Exercise task:
Your task is to restate the data word for word.
- - -
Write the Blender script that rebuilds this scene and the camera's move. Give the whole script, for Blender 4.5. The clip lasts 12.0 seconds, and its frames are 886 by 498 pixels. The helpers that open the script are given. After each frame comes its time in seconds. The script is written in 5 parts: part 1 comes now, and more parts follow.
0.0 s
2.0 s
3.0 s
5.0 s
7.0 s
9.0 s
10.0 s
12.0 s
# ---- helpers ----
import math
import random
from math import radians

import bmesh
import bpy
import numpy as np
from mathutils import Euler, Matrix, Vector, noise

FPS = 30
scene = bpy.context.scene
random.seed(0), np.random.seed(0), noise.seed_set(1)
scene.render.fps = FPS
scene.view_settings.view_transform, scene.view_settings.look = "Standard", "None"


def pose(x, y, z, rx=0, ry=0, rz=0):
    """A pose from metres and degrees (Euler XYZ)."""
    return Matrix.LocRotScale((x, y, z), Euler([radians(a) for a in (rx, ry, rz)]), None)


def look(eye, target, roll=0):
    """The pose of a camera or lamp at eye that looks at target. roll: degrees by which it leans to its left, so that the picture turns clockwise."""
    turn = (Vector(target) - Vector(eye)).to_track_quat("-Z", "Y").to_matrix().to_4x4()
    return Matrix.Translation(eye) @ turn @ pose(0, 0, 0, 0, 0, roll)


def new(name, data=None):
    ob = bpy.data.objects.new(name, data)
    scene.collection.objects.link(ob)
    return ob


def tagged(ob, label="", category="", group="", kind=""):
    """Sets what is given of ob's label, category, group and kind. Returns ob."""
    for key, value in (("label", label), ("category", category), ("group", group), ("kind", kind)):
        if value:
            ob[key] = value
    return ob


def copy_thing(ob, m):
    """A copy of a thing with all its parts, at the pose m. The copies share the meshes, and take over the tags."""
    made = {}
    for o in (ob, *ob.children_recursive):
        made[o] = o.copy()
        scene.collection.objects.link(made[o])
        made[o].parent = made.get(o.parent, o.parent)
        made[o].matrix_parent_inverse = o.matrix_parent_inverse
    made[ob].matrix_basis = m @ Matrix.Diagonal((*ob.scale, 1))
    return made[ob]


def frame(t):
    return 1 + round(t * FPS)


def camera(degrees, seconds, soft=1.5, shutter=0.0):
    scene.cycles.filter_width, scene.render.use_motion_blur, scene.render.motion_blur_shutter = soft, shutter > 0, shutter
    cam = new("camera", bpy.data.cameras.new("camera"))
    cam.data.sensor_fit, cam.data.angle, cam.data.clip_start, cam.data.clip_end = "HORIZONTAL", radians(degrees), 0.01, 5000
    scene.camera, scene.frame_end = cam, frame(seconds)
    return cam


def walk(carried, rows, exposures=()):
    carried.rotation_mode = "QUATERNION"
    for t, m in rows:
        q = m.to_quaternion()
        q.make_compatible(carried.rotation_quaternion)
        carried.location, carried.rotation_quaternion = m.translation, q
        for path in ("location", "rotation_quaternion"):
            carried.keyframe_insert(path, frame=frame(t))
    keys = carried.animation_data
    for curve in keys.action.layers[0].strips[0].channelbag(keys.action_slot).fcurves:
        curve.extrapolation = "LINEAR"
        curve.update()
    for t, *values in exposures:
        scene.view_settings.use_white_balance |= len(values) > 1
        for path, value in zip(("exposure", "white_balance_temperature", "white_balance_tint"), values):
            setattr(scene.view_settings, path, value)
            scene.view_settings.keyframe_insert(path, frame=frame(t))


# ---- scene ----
- - -
Answer:
Write the Blender script that rebuilds this scene and the camera's move. Give the whole script, for Blender 4.5. The clip lasts 12.0 seconds, and its frames are 886 by 498 pixels. The helpers that open the script are given. After each frame comes its time in seconds. The script is written in 5 parts: part 1 comes now, and more parts follow.
0.0 s
2.0 s
3.0 s
5.0 s
7.0 s
9.0 s
10.0 s
12.0 s
# ---- helpers ----
import math
import random
from math import radians

import bmesh
import bpy
import numpy as np
from mathutils import Euler, Matrix, Vector, noise

FPS = 30
scene = bpy.context.scene
random.seed(0), np.random.seed(0), noise.seed_set(1)
scene.render.fps = FPS
scene.view_settings.view_transform, scene.view_settings.look = "Standard", "None"


def pose(x, y, z, rx=0, ry=0, rz=0):
    """A pose from metres and degrees (Euler XYZ)."""
    return Matrix.LocRotScale((x, y, z), Euler([radians(a) for a in (rx, ry, rz)]), None)


def look(eye, target, roll=0):
    """The pose of a camera or lamp at eye that looks at target. roll: degrees by which it leans to its left, so that the picture turns clockwise."""
    turn = (Vector(target) - Vector(eye)).to_track_quat("-Z", "Y").to_matrix().to_4x4()
    return Matrix.Translation(eye) @ turn @ pose(0, 0, 0, 0, 0, roll)


def new(name, data=None):
    ob = bpy.data.objects.new(name, data)
    scene.collection.objects.link(ob)
    return ob


def tagged(ob, label="", category="", group="", kind=""):
    """Sets what is given of ob's label, category, group and kind. Returns ob."""
    for key, value in (("label", label), ("category", category), ("group", group), ("kind", kind)):
        if value:
            ob[key] = value
    return ob


def copy_thing(ob, m):
    """A copy of a thing with all its parts, at the pose m. The copies share the meshes, and take over the tags."""
    made = {}
    for o in (ob, *ob.children_recursive):
        made[o] = o.copy()
        scene.collection.objects.link(made[o])
        made[o].parent = made.get(o.parent, o.parent)
        made[o].matrix_parent_inverse = o.matrix_parent_inverse
    made[ob].matrix_basis = m @ Matrix.Diagonal((*ob.scale, 1))
    return made[ob]


def frame(t):
    return 1 + round(t * FPS)


def camera(degrees, seconds, soft=1.5, shutter=0.0):
    scene.cycles.filter_width, scene.render.use_motion_blur, scene.render.motion_blur_shutter = soft, shutter > 0, shutter
    cam = new("camera", bpy.data.cameras.new("camera"))
    cam.data.sensor_fit, cam.data.angle, cam.data.clip_start, cam.data.clip_end = "HORIZONTAL", radians(degrees), 0.01, 5000
    scene.camera, scene.frame_end = cam, frame(seconds)
    return cam


def walk(carried, rows, exposures=()):
    carried.rotation_mode = "QUATERNION"
    for t, m in rows:
        q = m.to_quaternion()
        q.make_compatible(carried.rotation_quaternion)
        carried.location, carried.rotation_quaternion = m.translation, q
        for path in ("location", "rotation_quaternion"):
            carried.keyframe_insert(path, frame=frame(t))
    keys = carried.animation_data
    for curve in keys.action.layers[0].strips[0].channelbag(keys.action_slot).fcurves:
        curve.extrapolation = "LINEAR"
        curve.update()
    for t, *values in exposures:
        scene.view_settings.use_white_balance |= len(values) > 1
        for path, value in zip(("exposure", "white_balance_temperature", "white_balance_tint"), values):
            setattr(scene.view_settings, path, value)
            scene.view_settings.keyframe_insert(path, frame=frame(t))


# ---- scene ----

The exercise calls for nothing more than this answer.